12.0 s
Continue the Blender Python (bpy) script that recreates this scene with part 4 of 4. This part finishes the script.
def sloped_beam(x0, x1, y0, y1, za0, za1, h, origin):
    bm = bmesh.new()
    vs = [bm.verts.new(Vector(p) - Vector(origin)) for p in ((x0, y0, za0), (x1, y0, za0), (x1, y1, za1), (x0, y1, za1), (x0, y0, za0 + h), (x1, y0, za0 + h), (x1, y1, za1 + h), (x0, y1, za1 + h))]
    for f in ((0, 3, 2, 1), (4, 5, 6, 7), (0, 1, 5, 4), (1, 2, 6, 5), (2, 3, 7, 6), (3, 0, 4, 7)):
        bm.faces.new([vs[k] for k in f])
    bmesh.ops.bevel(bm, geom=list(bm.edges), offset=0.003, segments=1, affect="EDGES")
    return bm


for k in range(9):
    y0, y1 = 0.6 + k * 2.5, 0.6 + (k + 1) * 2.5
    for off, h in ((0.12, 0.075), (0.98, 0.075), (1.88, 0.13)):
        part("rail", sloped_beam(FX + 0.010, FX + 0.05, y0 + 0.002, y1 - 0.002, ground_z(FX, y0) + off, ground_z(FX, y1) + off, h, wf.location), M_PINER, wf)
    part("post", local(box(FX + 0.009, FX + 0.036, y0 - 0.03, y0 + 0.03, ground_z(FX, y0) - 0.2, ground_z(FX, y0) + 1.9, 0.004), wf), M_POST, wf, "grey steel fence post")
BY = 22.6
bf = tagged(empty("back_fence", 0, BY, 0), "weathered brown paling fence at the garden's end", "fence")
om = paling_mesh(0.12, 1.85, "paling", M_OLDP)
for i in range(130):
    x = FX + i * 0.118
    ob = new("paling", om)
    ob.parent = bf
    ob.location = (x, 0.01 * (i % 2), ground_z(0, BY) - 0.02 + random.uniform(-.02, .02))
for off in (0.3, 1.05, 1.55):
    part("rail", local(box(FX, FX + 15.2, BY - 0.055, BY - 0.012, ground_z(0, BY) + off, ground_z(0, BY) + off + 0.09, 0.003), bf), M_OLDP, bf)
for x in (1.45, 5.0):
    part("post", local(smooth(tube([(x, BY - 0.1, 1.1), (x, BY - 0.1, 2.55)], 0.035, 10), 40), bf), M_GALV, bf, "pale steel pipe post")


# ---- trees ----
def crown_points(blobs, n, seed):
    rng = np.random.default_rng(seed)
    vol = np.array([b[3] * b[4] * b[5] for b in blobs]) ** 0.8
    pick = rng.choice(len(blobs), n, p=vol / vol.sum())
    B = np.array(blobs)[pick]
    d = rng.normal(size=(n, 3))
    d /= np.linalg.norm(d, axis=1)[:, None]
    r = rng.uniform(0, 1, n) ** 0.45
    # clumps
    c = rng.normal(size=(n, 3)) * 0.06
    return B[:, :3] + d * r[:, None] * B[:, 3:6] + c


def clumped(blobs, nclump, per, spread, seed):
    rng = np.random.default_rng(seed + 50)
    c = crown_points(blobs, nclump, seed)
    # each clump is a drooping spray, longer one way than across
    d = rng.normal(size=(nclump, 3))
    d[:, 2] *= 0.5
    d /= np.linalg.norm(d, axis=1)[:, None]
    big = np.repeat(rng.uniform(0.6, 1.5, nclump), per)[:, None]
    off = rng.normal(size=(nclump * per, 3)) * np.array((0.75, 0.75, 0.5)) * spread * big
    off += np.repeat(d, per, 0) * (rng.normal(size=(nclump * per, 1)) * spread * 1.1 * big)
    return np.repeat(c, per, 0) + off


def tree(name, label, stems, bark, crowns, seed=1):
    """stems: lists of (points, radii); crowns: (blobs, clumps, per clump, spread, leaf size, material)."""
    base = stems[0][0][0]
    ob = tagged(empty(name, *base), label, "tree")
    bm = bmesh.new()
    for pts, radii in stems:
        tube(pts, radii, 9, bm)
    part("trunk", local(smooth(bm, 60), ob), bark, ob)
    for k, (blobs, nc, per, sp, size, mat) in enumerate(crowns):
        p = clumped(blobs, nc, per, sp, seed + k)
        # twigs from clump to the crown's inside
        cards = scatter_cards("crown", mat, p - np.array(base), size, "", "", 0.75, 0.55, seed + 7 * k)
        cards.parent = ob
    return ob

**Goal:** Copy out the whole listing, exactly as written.

**Answer in full:**
12.0 s
Continue the Blender Python (bpy) script that recreates this scene with part 4 of 4. This part finishes the script.
def sloped_beam(x0, x1, y0, y1, za0, za1, h, origin):
    bm = bmesh.new()
    vs = [bm.verts.new(Vector(p) - Vector(origin)) for p in ((x0, y0, za0), (x1, y0, za0), (x1, y1, za1), (x0, y1, za1), (x0, y0, za0 + h), (x1, y0, za0 + h), (x1, y1, za1 + h), (x0, y1, za1 + h))]
    for f in ((0, 3, 2, 1), (4, 5, 6, 7), (0, 1, 5, 4), (1, 2, 6, 5), (2, 3, 7, 6), (3, 0, 4, 7)):
        bm.faces.new([vs[k] for k in f])
    bmesh.ops.bevel(bm, geom=list(bm.edges), offset=0.003, segments=1, affect="EDGES")
    return bm


for k in range(9):
    y0, y1 = 0.6 + k * 2.5, 0.6 + (k + 1) * 2.5
    for off, h in ((0.12, 0.075), (0.98, 0.075), (1.88, 0.13)):
        part("rail", sloped_beam(FX + 0.010, FX + 0.05, y0 + 0.002, y1 - 0.002, ground_z(FX, y0) + off, ground_z(FX, y1) + off, h, wf.location), M_PINER, wf)
    part("post", local(box(FX + 0.009, FX + 0.036, y0 - 0.03, y0 + 0.03, ground_z(FX, y0) - 0.2, ground_z(FX, y0) + 1.9, 0.004), wf), M_POST, wf, "grey steel fence post")
BY = 22.6
bf = tagged(empty("back_fence", 0, BY, 0), "weathered brown paling fence at the garden's end", "fence")
om = paling_mesh(0.12, 1.85, "paling", M_OLDP)
for i in range(130):
    x = FX + i * 0.118
    ob = new("paling", om)
    ob.parent = bf
    ob.location = (x, 0.01 * (i % 2), ground_z(0, BY) - 0.02 + random.uniform(-.02, .02))
for off in (0.3, 1.05, 1.55):
    part("rail", local(box(FX, FX + 15.2, BY - 0.055, BY - 0.012, ground_z(0, BY) + off, ground_z(0, BY) + off + 0.09, 0.003), bf), M_OLDP, bf)
for x in (1.45, 5.0):
    part("post", local(smooth(tube([(x, BY - 0.1, 1.1), (x, BY - 0.1, 2.55)], 0.035, 10), 40), bf), M_GALV, bf, "pale steel pipe post")


# ---- trees ----
def crown_points(blobs, n, seed):
    rng = np.random.default_rng(seed)
    vol = np.array([b[3] * b[4] * b[5] for b in blobs]) ** 0.8
    pick = rng.choice(len(blobs), n, p=vol / vol.sum())
    B = np.array(blobs)[pick]
    d = rng.normal(size=(n, 3))
    d /= np.linalg.norm(d, axis=1)[:, None]
    r = rng.uniform(0, 1, n) ** 0.45
    # clumps
    c = rng.normal(size=(n, 3)) * 0.06
    return B[:, :3] + d * r[:, None] * B[:, 3:6] + c


def clumped(blobs, nclump, per, spread, seed):
    rng = np.random.default_rng(seed + 50)
    c = crown_points(blobs, nclump, seed)
    # each clump is a drooping spray, longer one way than across
    d = rng.normal(size=(nclump, 3))
    d[:, 2] *= 0.5
    d /= np.linalg.norm(d, axis=1)[:, None]
    big = np.repeat(rng.uniform(0.6, 1.5, nclump), per)[:, None]
    off = rng.normal(size=(nclump * per, 3)) * np.array((0.75, 0.75, 0.5)) * spread * big
    off += np.repeat(d, per, 0) * (rng.normal(size=(nclump * per, 1)) * spread * 1.1 * big)
    return np.repeat(c, per, 0) + off


def tree(name, label, stems, bark, crowns, seed=1):
    """stems: lists of (points, radii); crowns: (blobs, clumps, per clump, spread, leaf size, material)."""
    base = stems[0][0][0]
    ob = tagged(empty(name, *base), label, "tree")
    bm = bmesh.new()
    for pts, radii in stems:
        tube(pts, radii, 9, bm)
    part("trunk", local(smooth(bm, 60), ob), bark, ob)
    for k, (blobs, nc, per, sp, size, mat) in enumerate(crowns):
        p = clumped(blobs, nc, per, sp, seed + k)
        # twigs from clump to the crown's inside
        cards = scatter_cards("crown", mat, p - np.array(base), size, "", "", 0.75, 0.55, seed + 7 * k)
        cards.parent = ob
    return ob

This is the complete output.